--- begin Provided material ---

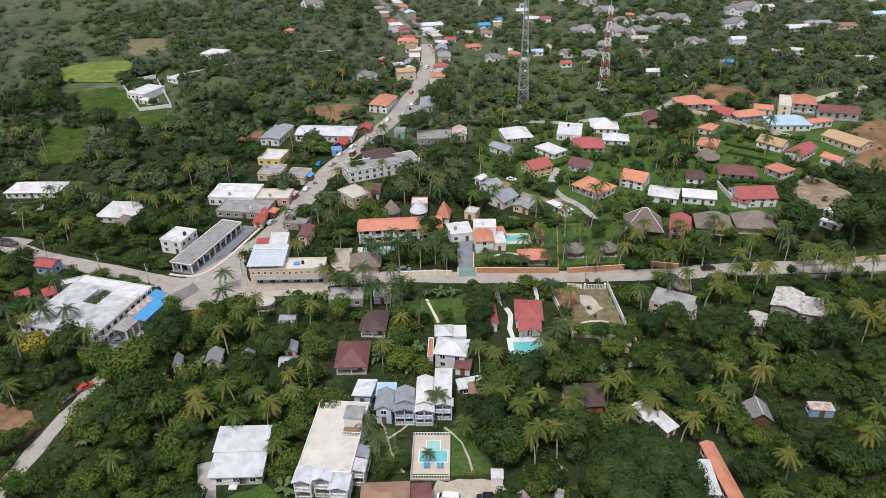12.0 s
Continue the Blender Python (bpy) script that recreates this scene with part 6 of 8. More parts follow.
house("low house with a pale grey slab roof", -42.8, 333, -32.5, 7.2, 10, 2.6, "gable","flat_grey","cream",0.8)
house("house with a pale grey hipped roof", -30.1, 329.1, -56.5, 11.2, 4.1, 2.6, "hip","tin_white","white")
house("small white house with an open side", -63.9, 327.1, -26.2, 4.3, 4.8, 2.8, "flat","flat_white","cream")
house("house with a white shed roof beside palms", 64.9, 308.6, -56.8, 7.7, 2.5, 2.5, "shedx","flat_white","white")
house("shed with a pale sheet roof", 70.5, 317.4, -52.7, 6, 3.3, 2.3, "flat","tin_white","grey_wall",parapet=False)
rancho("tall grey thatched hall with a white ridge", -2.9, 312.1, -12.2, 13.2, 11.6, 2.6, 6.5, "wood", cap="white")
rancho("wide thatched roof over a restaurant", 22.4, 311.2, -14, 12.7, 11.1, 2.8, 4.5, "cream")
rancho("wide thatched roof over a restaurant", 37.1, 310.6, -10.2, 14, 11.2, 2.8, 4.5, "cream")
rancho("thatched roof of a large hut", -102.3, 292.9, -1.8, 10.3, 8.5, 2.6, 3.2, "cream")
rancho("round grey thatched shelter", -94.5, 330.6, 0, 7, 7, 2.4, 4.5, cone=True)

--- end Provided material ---

◆ Instruction:
Using the material above, gather every line that includes "with".

◆ Solution for this exercise:
Continue the Blender Python (bpy) script that recreates this scene with part 6 of 8. More parts follow.
house("low house with a pale grey slab roof", -42.8, 333, -32.5, 7.2, 10, 2.6, "gable","flat_grey","cream",0.8)
house("house with a pale grey hipped roof", -30.1, 329.1, -56.5, 11.2, 4.1, 2.6, "hip","tin_white","white")
house("small white house with an open side", -63.9, 327.1, -26.2, 4.3, 4.8, 2.8, "flat","flat_white","cream")
house("house with a white shed roof beside palms", 64.9, 308.6, -56.8, 7.7, 2.5, 2.5, "shedx","flat_white","white")
house("shed with a pale sheet roof", 70.5, 317.4, -52.7, 6, 3.3, 2.3, "flat","tin_white","grey_wall",parapet=False)
rancho("tall grey thatched hall with a white ridge", -2.9, 312.1, -12.2, 13.2, 11.6, 2.6, 6.5, "wood", cap="white")